This mean that if the connection is lost by a couple of milliseconds, this bad low temperature reading is wrongly taken in account, dropping the reading average. The spikes above the target temperature is caused then by the PID, overshooting the temperature trying to compensate the measured low temp.

Fixing the issue

With all this in mind, and with a strong mechanical influence in the bad readings (moving the cable sometimes stopped the oscillation, and the print almost always would keep a constant temperature while doing the first layers slowly), I decided to simple pull out the thermistor and mount it externally, like so:

Gambiarra

And, there you go, problem solved ! Hot end temperature perfectly stable, 0.1 oscillations without a new PID tune. Did a 12h print, no problem !

I contacted the seller, and after explaining that I already did all the debug, and I was sure this was a thermistor problem, they then sent me a new one. Installing the new one was kind of cumbersome, those cable sleeves are a pia, but with some patience and someone help, was a 15min job.

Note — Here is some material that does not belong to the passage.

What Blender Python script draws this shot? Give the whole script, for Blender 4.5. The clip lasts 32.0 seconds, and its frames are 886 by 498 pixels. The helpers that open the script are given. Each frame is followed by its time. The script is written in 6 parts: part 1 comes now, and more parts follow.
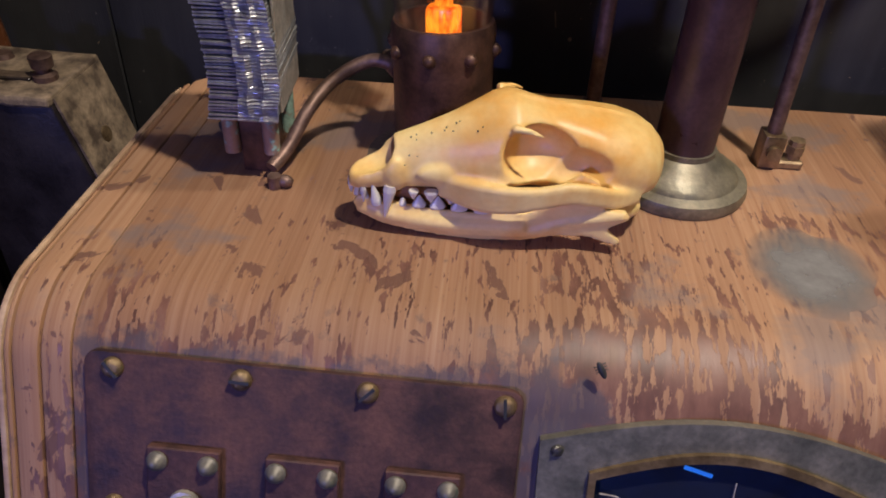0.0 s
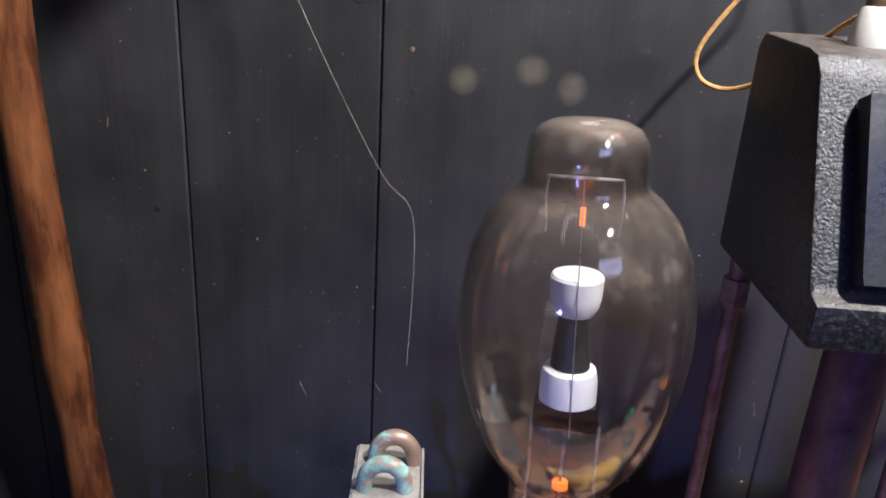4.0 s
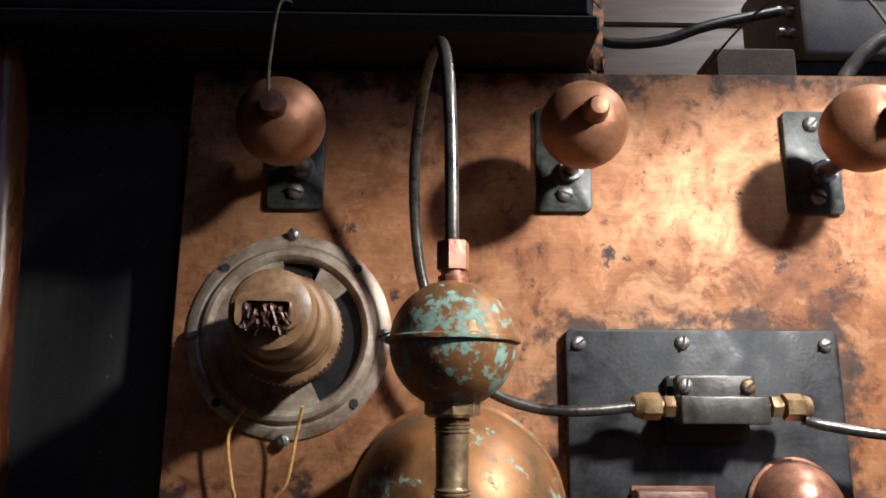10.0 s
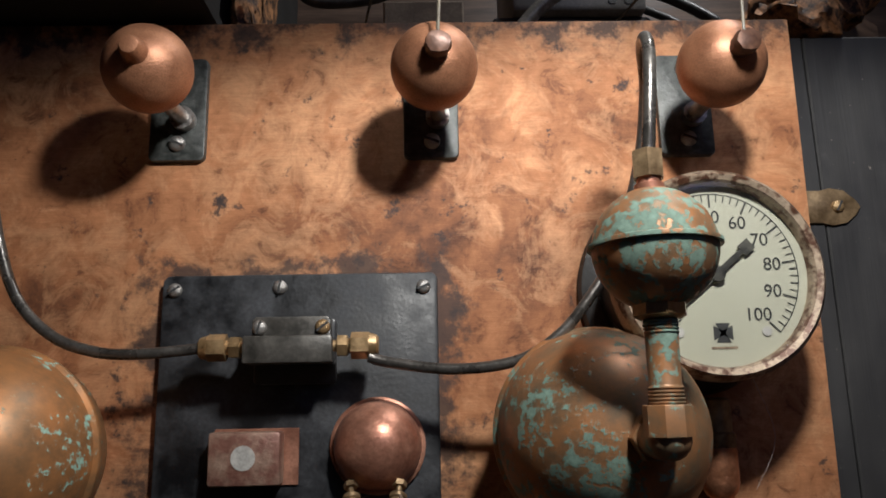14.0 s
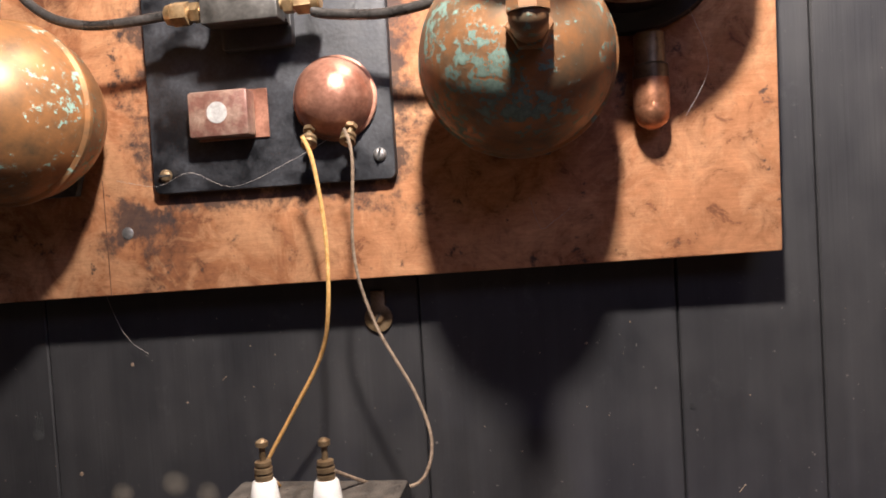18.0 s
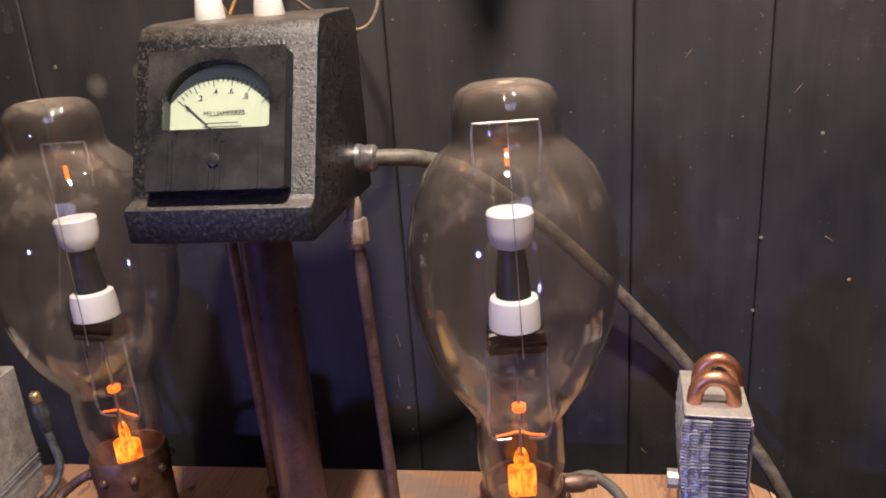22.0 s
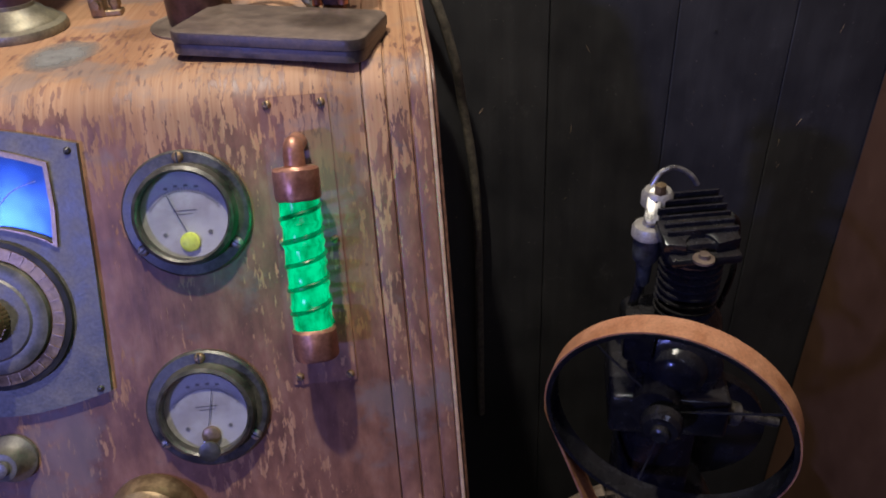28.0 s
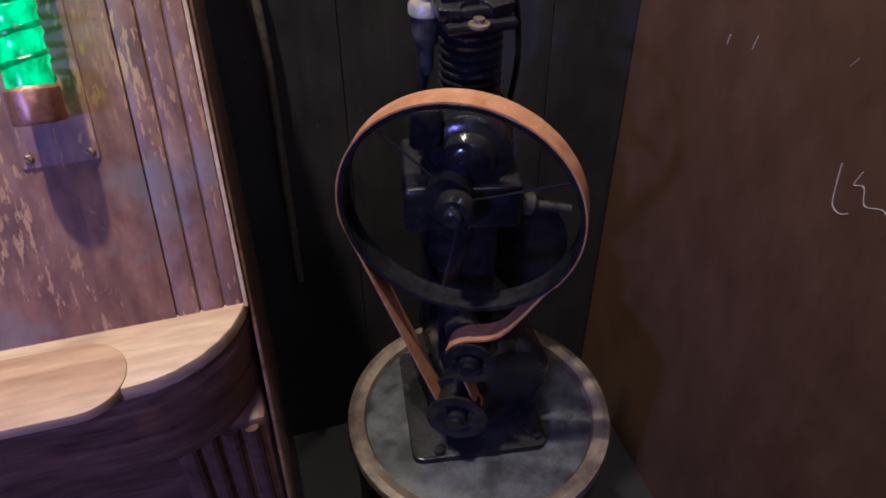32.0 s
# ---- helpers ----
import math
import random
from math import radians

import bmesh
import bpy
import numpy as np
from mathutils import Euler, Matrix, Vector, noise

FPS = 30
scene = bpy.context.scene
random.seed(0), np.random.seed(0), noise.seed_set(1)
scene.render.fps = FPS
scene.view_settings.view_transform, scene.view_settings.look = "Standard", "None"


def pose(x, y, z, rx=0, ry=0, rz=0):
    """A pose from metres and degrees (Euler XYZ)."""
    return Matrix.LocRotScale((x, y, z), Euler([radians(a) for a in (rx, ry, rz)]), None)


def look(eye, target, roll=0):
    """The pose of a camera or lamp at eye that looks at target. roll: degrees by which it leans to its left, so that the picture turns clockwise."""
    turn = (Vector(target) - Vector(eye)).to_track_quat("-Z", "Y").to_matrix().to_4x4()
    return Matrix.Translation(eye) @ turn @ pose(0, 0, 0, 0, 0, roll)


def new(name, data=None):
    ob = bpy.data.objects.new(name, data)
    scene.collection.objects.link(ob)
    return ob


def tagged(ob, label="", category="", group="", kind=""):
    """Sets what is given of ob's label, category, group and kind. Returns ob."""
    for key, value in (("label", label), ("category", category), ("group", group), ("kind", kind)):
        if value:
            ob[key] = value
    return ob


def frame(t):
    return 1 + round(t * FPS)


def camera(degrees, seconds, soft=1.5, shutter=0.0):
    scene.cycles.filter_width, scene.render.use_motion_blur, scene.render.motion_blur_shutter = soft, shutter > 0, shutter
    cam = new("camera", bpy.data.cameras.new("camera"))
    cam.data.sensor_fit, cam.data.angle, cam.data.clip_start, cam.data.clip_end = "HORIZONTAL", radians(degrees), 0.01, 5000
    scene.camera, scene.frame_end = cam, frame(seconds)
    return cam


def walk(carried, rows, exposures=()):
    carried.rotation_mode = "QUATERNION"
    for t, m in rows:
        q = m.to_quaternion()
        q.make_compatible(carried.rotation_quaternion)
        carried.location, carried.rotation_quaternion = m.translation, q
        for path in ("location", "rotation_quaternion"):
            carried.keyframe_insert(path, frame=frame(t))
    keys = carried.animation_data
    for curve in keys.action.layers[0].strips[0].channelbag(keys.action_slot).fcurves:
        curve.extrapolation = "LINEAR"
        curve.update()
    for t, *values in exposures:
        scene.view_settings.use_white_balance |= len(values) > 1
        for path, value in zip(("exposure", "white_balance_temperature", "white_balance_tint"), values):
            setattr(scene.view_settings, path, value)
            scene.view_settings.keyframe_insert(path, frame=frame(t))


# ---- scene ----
cam = camera(61.3, 32.0, soft=1.8)
PATH = [
    (0, (0.099, 0.058, 1.367), (0.004, 1.648, 0.158), 3.1),
    (0.5, (0.072, 0.067, 1.379), (0.028, 1.691, 0.213), 4.0),
    (1, (0.041, 0.068, 1.39), (0.008, 1.732, 0.281), 3.6),
    (1.5, (0.015, 0.066, 1.416), (0.007, 1.779, 0.385), 2.7),
    (2, (0.017, 0.071, 1.442), (0.014, 1.846, 0.52), 2.5),
    (2.5, (0.015, 0.076, 1.457), (0.013, 1.884, 0.601), 2.9),
    (3, (0.018, 0.072, 1.483), (-0.015, 1.907, 0.689), 3.2),
    (3.5, (0.021, 0.071, 1.51), (-0.049, 1.936, 0.792), 3.6),
    (5.5, (-0.055, 0.173, 1.611), (-0.072, 2.049, 0.916), 2.6),
    (6, (-0.067, 0.177, 1.634), (-0.05, 2.085, 1.035), 2.0),
    (6.5, (-0.089, 0.177, 1.672), (-0.027, 2.117, 1.186), 1.8),
    (7, (-0.083, 0.158, 1.677), (-0.069, 2.154, 1.556), 1.9),
    (7.5, (-0.083, 0.151, 1.706), (-0.055, 2.151, 1.709), 1.6),
    (8, (-0.08, 0.133, 1.732), (-0.08, 2.131, 1.808), 1.3),
    (8.5, (-0.076, 0.115, 1.762), (-0.054, 2.109, 1.907), 1.0),
    (9, (-0.055, 0.092, 1.782), (-0.033, 2.075, 2.036), 0.8),
    (9.5, (-0.033, 0.08, 1.795), (-0.006, 2.048, 2.15), 0.6),
    (10, (-0.017, 0.063, 1.808), (0.009, 2.016, 2.24), 0.4),
    (10.5, (0.014, 0.047, 1.814), (0.04, 1.99, 2.287), 0.4),
    (11, (0.052, 0.043, 1.81), (0.078, 1.976, 2.321), 0.3),
    (11.5, (0.073, 0.044, 1.805), (0.095, 1.978, 2.314), 0.2),
    (12, (0.111, 0.048, 1.802), (0.128, 1.983, 2.31), -0.0),
    (12.5, (0.151, 0.052, 1.796), (0.179, 1.985, 2.305), -0.1),
    (13, (0.178, 0.049, 1.793), (0.213, 1.984, 2.299), -0.2),
    (13.5, (0.207, 0.053, 1.784), (0.25, 1.994, 2.267), -0.5),
    (14, (0.232, 0.065, 1.775), (0.288, 2.019, 2.197), -1.2),
    (14.5, (0.254, 0.074, 1.763), (0.302, 2.042, 2.115), -1.6),
    (15, (0.262, 0.086, 1.746), (0.272, 2.072, 1.983), -2.3),
    (15.5, (0.25, 0.076, 1.74), (0.33, 2.066, 1.922), -3.7),
    (17.5, (0.334, 0.033, 1.685), (0.133, 2.023, 1.657), -3.6),
    (18, (0.34, 0.041, 1.669), (0.062, 2.02, 1.591), -3.5),
    (18.5, (0.348, 0.05, 1.636), (0.039, 2.018, 1.468), -3.8),
    (19, (0.352, 0.048, 1.621), (0.027, 2.005, 1.367), -4.1),
    (19.5, (0.358, 0.043, 1.607), (0.021, 1.984, 1.266), -4.2),
    (20, (0.366, 0.038, 1.587), (0.024, 1.967, 1.184), -4.2),
    (20.5, (0.372, 0.03, 1.574), (0.029, 1.948, 1.124), -4.2),
    (21, (0.37, 0.023, 1.553), (0.033, 1.931, 1.057), -4.1),
    (21.5, (0.375, 0.017, 1.531), (0.036, 1.907, 0.971), -4.0),
    (22, (0.379, 0.007, 1.517), (0.046, 1.875, 0.887), -4.0),
    (22.5, (0.379, -0.003, 1.505), (0.065, 1.853, 0.828), -3.8),
    (23, (0.381, -0.015, 1.491), (0.089, 1.826, 0.767), -4.2),
    (23.5, (0.379, -0.043, 1.473), (0.164, 1.782, 0.684), -4.6),
    (24, (0.378, -0.072, 1.446), (0.228, 1.731, 0.593), -5.0),
    (24.5, (0.371, -0.095, 1.427), (0.266, 1.683, 0.517), -5.3),
    (25, (0.369, -0.121, 1.414), (0.326, 1.613, 0.419), -5.2),
    (25.5, (0.408, -0.144, 1.398), (0.416, 1.534, 0.31), -4.6),
    (27.5, (0.477, -0.209, 1.348), (0.484, 1.442, 0.22), -4.0),
    (28, (0.505, -0.221, 1.342), (0.576, 1.423, 0.204), -3.7),
    (28.5, (0.522, -0.227, 1.322), (0.688, 1.402, 0.174), -2.9),
    (29, (0.544, -0.227, 1.29), (0.805, 1.394, 0.148), -2.1),
    (29.5, (0.56, -0.226, 1.277), (0.891, 1.36, 0.104), -0.9),
    (30, (0.565, -0.238, 1.261), (0.955, 1.334, 0.087), -0.1),
    (30.5, (0.565, -0.247, 1.247), (0.985, 1.306, 0.059), 0.3),
    (31, (0.557, -0.255, 1.232), (0.994, 1.273, 0.019), 0.3),
    (31.5, (0.556, -0.265, 1.223), (0.989, 1.241, -0.019), 0.1),
    (32, (0.549, -0.276, 1.213), (0.988, 1.213, -0.048), -0.1),
]
EXPOSURE = [(0.0, 0.2, 6250, 10), (1.0, 0.1, 6250, 10), (2.0, 0.42, 5500, 10), (3.5, 1.1, 5200, 12), (6.0, 1.12, 6100, 10), (7.5, 0.95, 6600, 10),
            (9.0, 0.0, 5550, 9), (10.5, -0.55, 5400, 8), (12.0, -0.88, 5600, 10), (14.0, -1.22, 5450, 8), (15.5, -1.2, 6000, 10), (17.5, 0.42, 5700, 14),
            (20.0, 0.87, 6400, 20), (22.0, 0.82, 6300, 18), (24.0, 0.34, 6300, 12), (25.5, 0.2, 6100, 10), (27.5, 0.5, 5950, 6), (28.5, 0.68, 5950, 7), (32.0, 1.08, 5850, 10)]
walk(cam, [(t, look(eye, target, roll)) for t, eye, target, roll in PATH], EXPOSURE)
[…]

But here’s the thing, after installing the new thermistor, I took the faulty one to the bench and connected it to my oscilloscope, trying to find where the cable was broken. Well, I could not replicate the issue… banged the wire on the table, bend it all the way, nothing, solid readings. I will come back to this sometime, but this might show that my hypothesis was all together wrong, and I fixed it by accident, but it makes no sense, a bad solder joint ? A really really tiny fracture in the cable that happens only in a very specific way ? Who knows…